We wish to decide between the null hypothesis stating that the two variables are independent and the alternative hypothesis stating that the null hypothesis is false (they are not independent). In this case the observed counts will be the counts in each cell. The expected counts are estimated counts if the null hypothesis of independence were in fact true. Suppose that for variable \(A\) we have \(J\) possible categories and the probability of the observation belonging to category \(j\) is \(p_j\), and for variable \(B\) there are \(K\) possible categories and the probability of observing category \(k\) is \(q_k\). If the independence hypothesis is true then the probability that both category \(j\) and category \(k\) are observed is \(p_j q_k\). We do not know these probabilities, though. Let \(n_{jk}\) be the number of observations falling in both categories \(j\) and \(k\). Let \(N_{j \cdot} = \sum_{k = 1}^K n_{jk}\) and \(N_{\cdot k} = \sum_{j = 1}^J n_{jk}\). Let \(N = \sum_{j = 1}^J \sum_{k = 1}^K n_{jk}\). Then we would estimate \(p_j\) with \(\hat{p}_j = \frac{N_{j \cdot}}{N}\) and \(\hat{q}_{k} = \frac{N_{\cdot k}}{N}\). Our estimated count for the number of observations that belong both to category \(j\) for variable \(A\) and category \(k\) for variable \(B\) if the null hypothesis is true is \(N \hat{p}_j \hat{q}_k = \frac{N_{j \cdot} N_{\cdot k}}{N} = o_{jk}\). Our test statistic will then be

\[\sum_{j = 1}^J \sum_{k = 1}^K \frac{(n_{jk} - o_{jk})^2}{o_{jk}}.\]

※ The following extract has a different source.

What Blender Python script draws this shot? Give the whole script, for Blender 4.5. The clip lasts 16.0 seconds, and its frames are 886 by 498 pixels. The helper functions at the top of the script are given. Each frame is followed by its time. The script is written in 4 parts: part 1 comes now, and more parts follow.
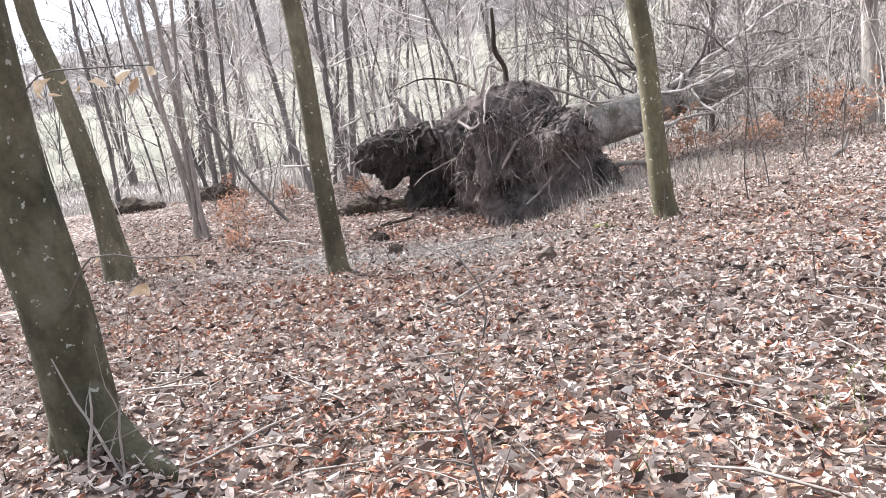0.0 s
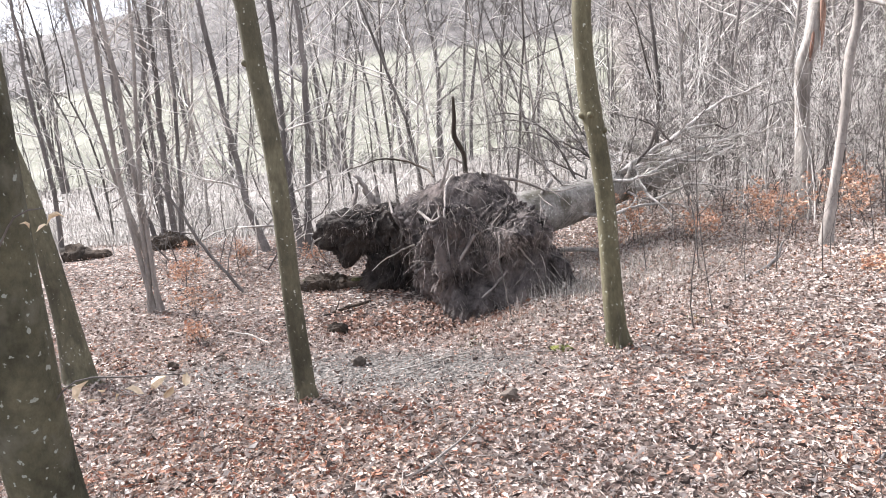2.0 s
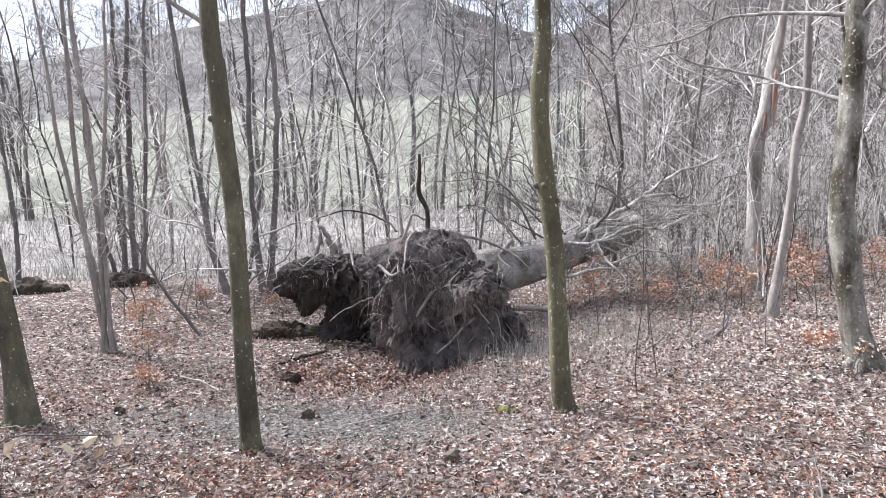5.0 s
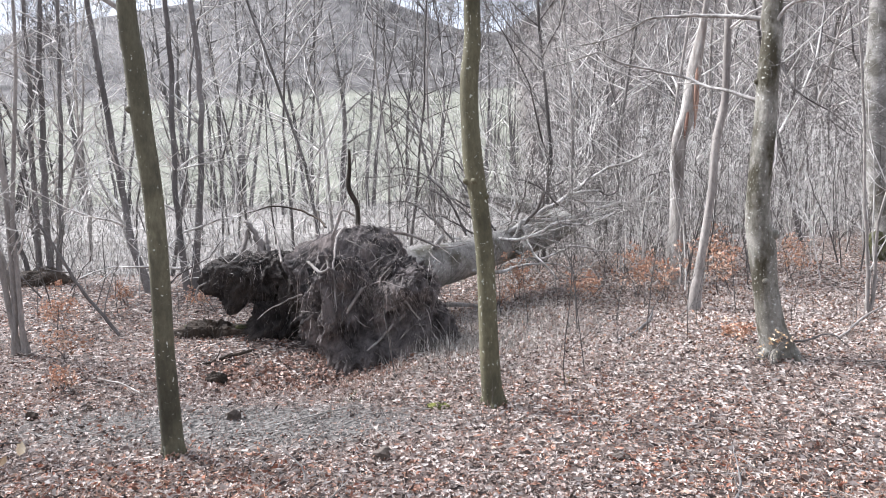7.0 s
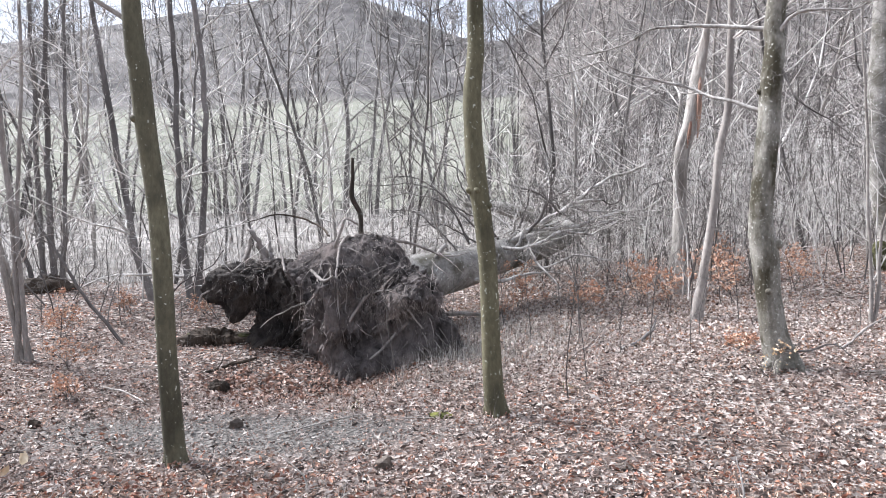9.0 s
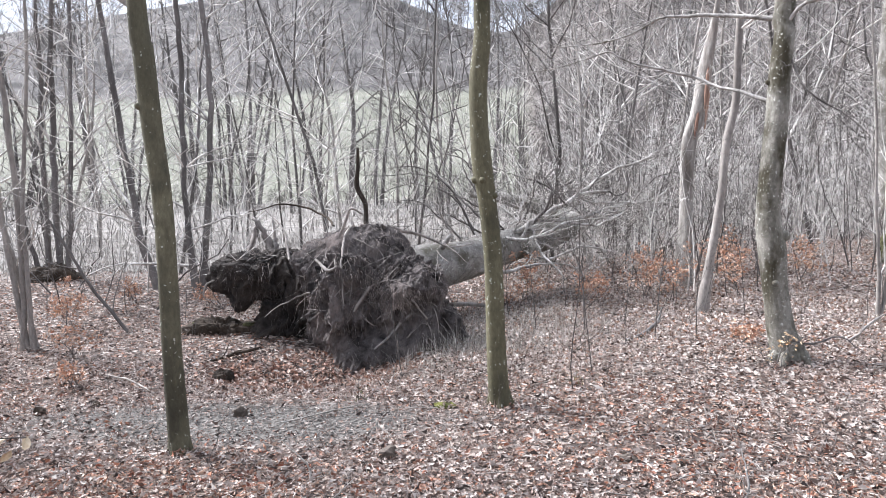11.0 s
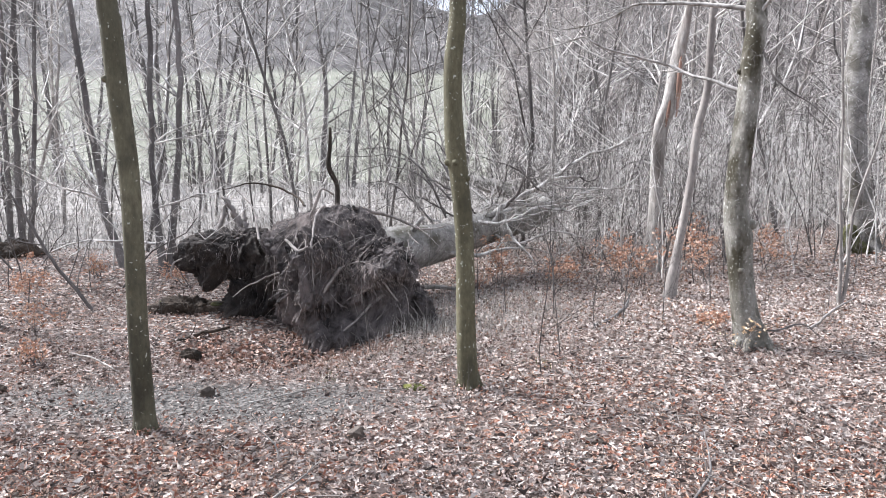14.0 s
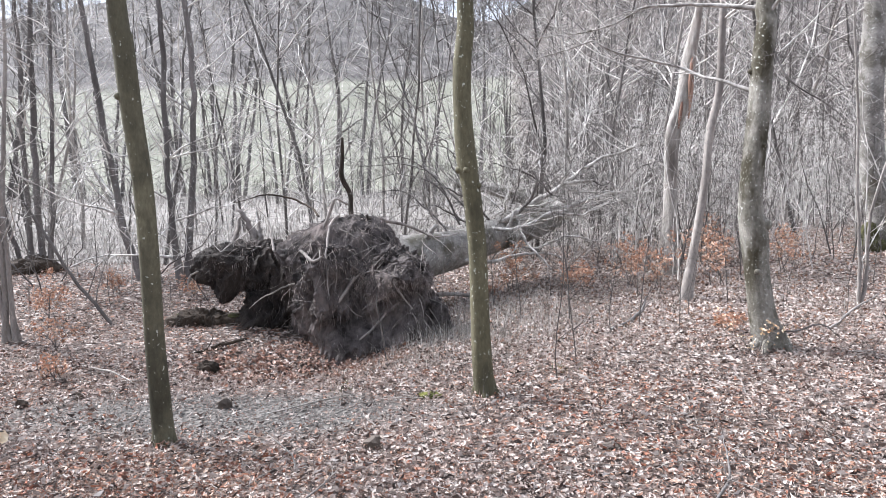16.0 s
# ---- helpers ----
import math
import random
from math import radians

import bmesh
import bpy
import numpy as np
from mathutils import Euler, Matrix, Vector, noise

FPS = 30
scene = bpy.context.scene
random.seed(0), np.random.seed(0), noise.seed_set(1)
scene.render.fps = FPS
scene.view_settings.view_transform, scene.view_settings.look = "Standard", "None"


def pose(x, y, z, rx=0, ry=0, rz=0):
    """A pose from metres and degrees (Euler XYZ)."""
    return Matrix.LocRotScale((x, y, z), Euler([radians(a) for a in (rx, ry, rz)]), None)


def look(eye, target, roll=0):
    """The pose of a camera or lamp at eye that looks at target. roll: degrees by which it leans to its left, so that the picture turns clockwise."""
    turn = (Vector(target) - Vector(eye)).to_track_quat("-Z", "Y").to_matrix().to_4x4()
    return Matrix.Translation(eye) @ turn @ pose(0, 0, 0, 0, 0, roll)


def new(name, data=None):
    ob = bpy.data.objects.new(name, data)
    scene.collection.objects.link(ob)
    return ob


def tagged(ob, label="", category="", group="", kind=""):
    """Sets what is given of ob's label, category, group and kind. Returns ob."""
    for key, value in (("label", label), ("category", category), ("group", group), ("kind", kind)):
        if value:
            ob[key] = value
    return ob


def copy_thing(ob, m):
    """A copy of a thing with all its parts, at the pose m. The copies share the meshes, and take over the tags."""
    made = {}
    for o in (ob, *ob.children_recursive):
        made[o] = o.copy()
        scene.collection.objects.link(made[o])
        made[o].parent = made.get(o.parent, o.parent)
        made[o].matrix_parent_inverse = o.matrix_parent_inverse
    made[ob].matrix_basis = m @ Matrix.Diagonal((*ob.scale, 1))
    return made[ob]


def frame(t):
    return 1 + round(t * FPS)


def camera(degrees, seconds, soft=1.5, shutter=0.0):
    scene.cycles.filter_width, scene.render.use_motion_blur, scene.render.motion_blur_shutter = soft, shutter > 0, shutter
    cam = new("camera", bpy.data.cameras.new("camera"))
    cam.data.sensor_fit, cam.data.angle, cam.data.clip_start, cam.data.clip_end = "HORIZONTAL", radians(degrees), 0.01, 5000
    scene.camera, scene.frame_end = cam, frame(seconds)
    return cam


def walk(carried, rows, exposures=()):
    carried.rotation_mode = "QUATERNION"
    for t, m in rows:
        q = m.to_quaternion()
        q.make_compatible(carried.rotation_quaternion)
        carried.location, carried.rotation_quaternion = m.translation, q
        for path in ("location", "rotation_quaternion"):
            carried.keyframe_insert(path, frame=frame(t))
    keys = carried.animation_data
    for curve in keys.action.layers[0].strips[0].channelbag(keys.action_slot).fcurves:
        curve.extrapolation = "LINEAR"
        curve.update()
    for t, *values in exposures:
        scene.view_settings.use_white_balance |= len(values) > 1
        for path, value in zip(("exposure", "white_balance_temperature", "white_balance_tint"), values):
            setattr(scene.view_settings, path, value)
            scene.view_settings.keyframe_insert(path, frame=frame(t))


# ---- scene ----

If the null hypothesis is true the approximate distribution of this statistic will be a \(\chi^2\) distribution with \((J - 1)(K - 1)\) degrees of freedom. As before, if the alternative is true, then we expect to see a cell count far away from what it should be if the null hypothesis were true, and the statistic will be large.

The function chisq.test() can also perform the test for independence. We can decide if class matters to surviving the Titanic disaster like so:

chisq.test(class_survive_titanic)
## 
##  Pearson's Chi-squared test
## 
## data:  class_survive_titanic
## X-squared = 190.4, df = 3, p-value < 2.2e-16

In this case the null hypothesis is soundly rejected; class does seem to matter.